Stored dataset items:
■ ■ ■ ■ ■ ■ ■
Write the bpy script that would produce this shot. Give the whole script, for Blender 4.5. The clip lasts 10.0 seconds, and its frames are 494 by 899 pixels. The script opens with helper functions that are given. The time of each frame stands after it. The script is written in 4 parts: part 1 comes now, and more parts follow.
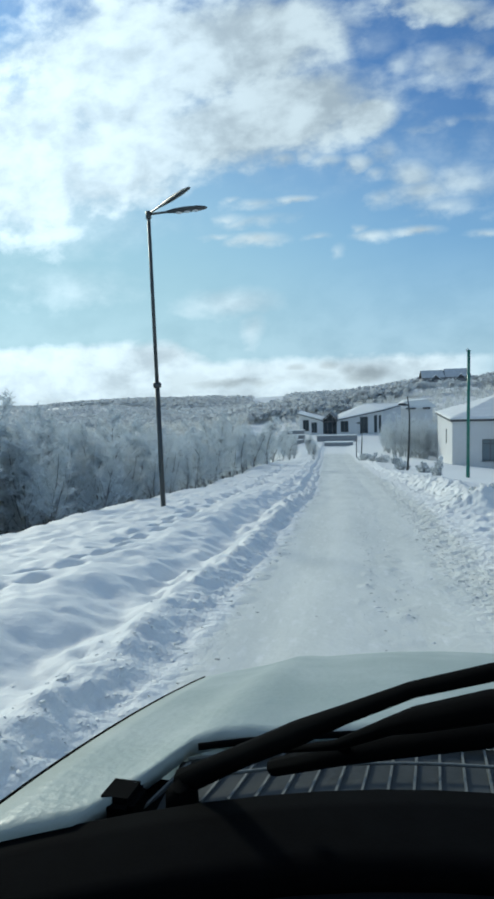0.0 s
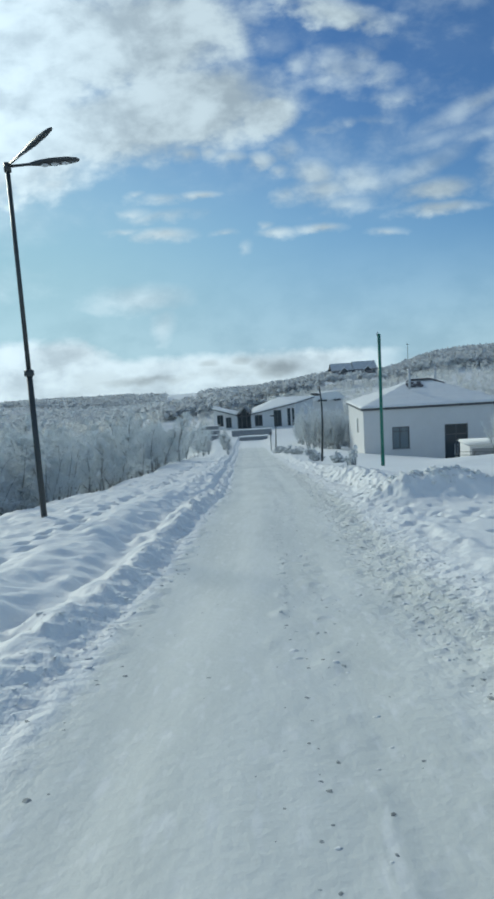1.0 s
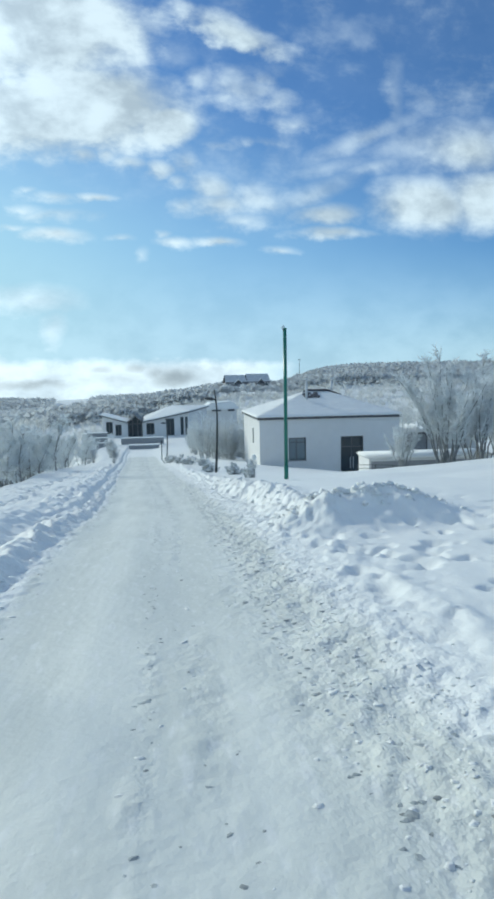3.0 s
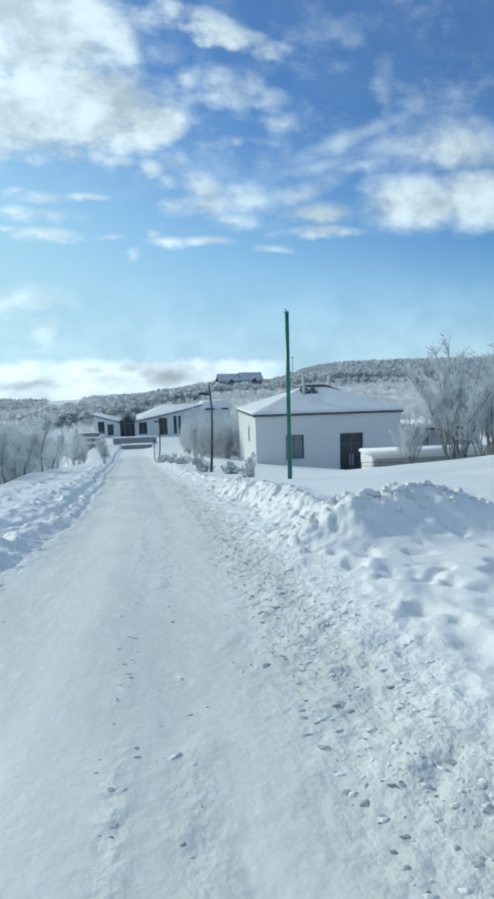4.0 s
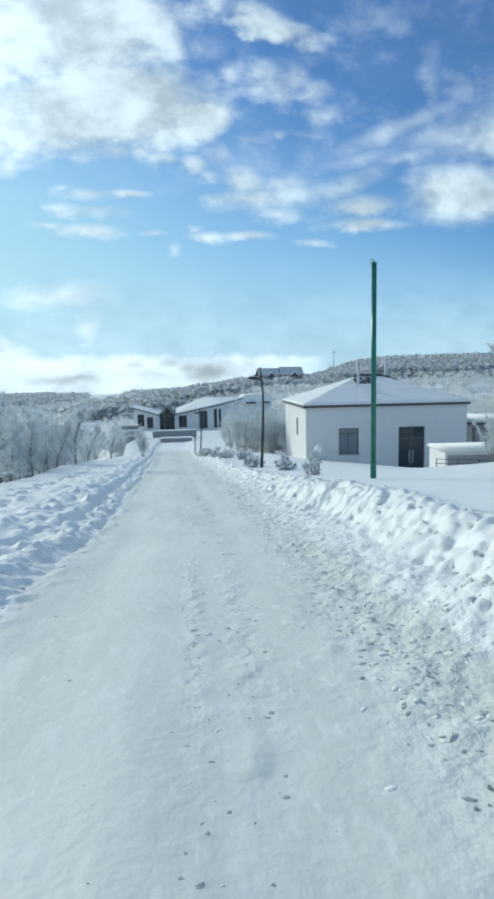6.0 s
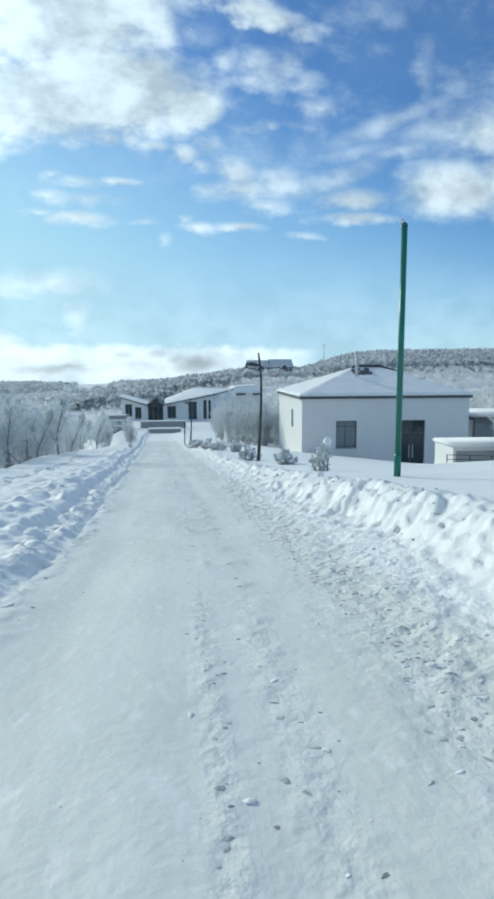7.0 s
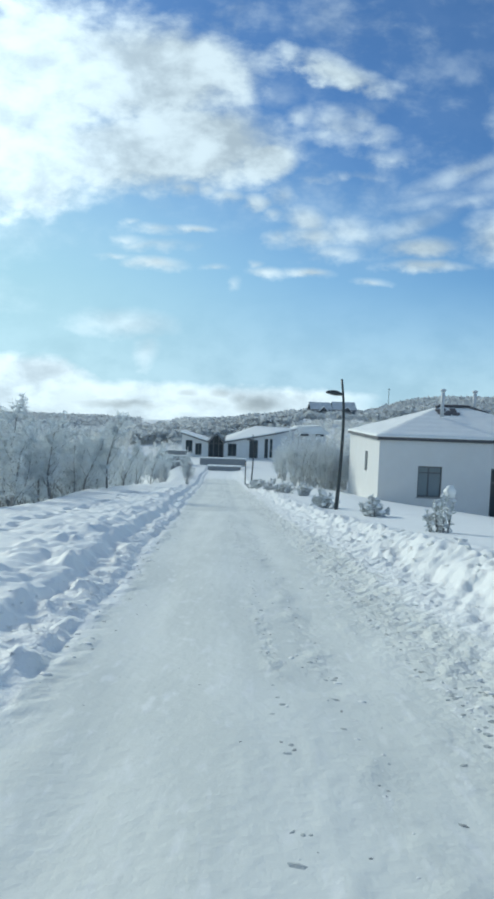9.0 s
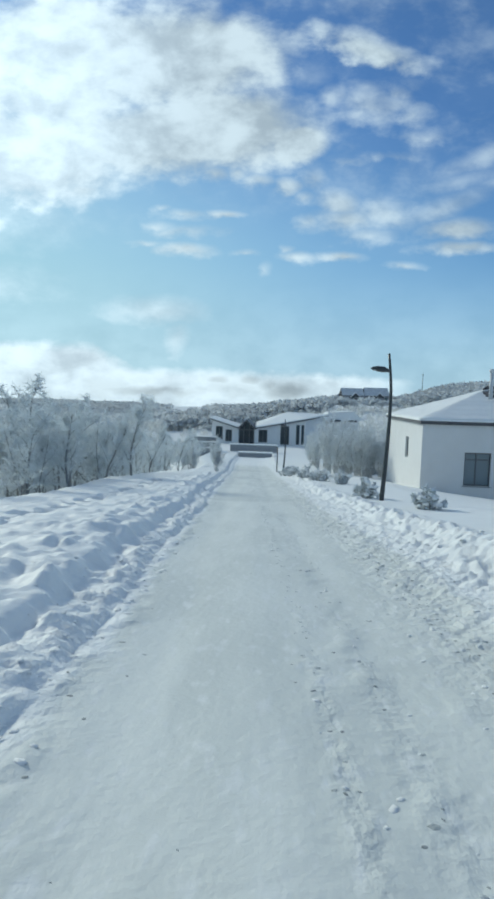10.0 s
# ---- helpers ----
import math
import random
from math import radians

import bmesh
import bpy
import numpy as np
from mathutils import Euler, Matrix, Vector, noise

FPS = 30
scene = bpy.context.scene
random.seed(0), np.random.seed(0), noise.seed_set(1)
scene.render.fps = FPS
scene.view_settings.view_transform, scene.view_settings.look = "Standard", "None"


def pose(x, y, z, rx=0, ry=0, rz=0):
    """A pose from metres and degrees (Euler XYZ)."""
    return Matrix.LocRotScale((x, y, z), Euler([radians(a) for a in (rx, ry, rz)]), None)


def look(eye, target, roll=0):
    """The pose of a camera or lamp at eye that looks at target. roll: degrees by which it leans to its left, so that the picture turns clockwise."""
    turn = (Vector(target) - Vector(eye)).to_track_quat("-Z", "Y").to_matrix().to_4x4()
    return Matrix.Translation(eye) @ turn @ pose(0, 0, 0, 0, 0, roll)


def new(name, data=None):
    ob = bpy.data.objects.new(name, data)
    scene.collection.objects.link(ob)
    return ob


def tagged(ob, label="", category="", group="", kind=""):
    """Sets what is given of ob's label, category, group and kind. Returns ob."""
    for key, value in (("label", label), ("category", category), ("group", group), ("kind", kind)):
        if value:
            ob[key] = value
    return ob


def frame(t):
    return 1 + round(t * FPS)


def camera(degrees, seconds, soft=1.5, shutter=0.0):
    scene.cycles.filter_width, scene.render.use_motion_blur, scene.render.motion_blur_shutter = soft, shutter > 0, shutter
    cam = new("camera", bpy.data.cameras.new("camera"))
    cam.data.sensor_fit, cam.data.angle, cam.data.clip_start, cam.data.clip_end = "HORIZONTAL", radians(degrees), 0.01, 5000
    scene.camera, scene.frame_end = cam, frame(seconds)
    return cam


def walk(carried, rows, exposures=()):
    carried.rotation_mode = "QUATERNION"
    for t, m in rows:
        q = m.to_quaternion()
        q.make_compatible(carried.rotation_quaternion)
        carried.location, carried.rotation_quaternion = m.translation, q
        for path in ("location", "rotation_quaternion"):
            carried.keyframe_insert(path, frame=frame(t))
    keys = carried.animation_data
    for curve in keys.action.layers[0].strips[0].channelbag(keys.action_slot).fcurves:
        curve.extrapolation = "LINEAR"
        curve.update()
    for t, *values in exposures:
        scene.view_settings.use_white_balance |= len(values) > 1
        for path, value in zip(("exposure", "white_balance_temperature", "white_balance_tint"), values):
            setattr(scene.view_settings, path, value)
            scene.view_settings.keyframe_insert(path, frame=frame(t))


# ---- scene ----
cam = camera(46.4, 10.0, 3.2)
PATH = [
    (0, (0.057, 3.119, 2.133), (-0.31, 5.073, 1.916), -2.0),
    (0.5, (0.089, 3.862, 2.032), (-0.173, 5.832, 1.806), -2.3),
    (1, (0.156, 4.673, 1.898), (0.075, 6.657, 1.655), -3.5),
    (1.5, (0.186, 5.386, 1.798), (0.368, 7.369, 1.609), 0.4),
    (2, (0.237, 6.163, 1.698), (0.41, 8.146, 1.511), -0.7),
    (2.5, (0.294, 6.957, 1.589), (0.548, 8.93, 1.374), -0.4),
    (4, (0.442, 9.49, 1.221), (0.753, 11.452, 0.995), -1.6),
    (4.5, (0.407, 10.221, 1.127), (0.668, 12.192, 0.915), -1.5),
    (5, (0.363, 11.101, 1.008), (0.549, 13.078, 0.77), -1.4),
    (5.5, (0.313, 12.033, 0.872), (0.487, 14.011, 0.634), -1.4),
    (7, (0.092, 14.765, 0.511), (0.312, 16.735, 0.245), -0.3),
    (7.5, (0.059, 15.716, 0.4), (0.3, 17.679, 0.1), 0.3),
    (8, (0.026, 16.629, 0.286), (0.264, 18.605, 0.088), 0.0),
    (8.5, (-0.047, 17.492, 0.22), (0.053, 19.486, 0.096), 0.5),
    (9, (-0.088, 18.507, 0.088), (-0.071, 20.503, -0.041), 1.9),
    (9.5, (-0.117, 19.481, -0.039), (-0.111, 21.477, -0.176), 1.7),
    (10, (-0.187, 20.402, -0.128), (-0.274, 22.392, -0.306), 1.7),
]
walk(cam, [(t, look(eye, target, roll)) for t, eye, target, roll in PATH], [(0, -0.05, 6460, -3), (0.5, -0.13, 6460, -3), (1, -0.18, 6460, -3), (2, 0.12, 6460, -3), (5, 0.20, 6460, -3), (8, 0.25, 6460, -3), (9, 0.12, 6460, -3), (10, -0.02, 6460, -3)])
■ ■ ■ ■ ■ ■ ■
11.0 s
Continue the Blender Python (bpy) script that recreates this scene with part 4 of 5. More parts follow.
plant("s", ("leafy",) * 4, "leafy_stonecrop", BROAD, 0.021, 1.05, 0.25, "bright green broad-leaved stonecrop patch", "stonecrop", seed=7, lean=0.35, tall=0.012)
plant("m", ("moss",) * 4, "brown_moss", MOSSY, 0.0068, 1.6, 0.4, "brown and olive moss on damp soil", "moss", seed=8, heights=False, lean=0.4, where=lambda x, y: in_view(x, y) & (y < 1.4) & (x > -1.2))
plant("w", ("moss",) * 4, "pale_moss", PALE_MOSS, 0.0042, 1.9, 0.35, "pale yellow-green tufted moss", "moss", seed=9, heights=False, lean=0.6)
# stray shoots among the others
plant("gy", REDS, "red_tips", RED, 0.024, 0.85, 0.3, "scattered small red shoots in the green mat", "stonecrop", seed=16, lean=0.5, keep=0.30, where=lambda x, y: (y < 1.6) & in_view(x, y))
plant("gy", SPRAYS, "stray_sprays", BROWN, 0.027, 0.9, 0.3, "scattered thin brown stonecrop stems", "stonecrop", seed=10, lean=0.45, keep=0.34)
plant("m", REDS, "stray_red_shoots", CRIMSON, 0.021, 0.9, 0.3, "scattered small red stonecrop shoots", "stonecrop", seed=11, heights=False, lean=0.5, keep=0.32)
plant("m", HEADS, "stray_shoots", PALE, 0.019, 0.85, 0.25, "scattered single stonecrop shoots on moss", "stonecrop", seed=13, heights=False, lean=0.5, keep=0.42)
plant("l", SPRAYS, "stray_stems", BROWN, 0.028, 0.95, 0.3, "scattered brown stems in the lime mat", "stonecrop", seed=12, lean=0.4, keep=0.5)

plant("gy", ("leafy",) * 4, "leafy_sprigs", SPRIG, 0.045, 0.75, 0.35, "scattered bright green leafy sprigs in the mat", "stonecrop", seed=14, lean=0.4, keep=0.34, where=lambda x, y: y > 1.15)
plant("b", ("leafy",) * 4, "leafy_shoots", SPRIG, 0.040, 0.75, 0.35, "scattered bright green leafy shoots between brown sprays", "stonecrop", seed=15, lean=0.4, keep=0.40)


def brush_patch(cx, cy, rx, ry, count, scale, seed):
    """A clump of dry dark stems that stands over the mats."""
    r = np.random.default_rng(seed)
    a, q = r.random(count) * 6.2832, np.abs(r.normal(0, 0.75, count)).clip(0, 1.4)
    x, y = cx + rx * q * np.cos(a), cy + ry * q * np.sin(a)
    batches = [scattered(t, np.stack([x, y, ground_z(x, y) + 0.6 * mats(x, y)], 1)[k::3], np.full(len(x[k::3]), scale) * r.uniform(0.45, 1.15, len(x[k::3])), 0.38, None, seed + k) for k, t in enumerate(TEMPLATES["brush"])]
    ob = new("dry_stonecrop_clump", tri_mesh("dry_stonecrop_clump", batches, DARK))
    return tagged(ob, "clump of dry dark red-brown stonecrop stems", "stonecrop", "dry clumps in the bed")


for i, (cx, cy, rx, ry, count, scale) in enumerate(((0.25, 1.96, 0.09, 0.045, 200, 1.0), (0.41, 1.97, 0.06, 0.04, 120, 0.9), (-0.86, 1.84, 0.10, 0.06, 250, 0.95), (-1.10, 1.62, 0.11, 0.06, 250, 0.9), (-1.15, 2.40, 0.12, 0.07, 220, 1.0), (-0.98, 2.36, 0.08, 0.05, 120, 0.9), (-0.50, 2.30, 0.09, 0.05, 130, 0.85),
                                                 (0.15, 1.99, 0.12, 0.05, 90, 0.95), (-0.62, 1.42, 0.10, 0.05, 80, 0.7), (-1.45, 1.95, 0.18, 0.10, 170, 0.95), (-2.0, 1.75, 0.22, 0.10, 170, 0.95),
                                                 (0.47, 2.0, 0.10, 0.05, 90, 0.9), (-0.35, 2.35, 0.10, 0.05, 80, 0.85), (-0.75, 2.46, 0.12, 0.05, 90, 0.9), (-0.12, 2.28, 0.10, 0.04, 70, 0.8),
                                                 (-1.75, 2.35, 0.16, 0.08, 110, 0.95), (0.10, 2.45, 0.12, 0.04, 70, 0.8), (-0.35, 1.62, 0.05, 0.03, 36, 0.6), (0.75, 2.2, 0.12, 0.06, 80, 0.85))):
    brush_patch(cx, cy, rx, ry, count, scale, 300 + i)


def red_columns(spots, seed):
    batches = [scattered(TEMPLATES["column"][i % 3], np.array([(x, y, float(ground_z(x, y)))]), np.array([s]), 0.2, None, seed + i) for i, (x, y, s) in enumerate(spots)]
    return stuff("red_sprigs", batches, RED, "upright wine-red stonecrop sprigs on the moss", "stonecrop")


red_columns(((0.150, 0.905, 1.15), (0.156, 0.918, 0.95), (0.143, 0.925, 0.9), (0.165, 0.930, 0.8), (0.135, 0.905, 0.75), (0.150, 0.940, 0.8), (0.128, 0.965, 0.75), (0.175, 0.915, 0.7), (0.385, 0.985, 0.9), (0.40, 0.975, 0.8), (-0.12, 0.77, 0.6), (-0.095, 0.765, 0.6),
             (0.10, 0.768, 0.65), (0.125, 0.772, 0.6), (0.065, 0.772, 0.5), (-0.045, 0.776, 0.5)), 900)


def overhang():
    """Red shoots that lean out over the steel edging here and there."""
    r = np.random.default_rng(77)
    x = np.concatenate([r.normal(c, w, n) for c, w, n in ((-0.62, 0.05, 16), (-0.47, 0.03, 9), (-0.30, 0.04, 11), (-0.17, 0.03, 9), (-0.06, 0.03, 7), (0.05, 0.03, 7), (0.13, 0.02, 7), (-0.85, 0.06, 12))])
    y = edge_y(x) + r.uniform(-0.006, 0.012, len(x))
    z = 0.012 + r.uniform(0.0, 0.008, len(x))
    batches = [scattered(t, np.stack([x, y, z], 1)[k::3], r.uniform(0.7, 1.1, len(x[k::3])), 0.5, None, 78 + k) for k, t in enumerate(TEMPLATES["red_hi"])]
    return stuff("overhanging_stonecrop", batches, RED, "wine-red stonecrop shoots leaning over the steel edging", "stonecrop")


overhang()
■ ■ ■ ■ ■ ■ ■
> _To do_
Collect the lines of the records that include the string "camera".

> _Task result_
    """The pose of a camera or lamp at eye that looks at target. roll: degrees by which it leans to its left, so that the picture turns clockwise."""
def camera(degrees, seconds, soft=1.5, shutter=0.0):
    cam = new("camera", bpy.data.cameras.new("camera"))
    scene.camera, scene.frame_end = cam, frame(seconds)
cam = camera(46.4, 10.0, 3.2)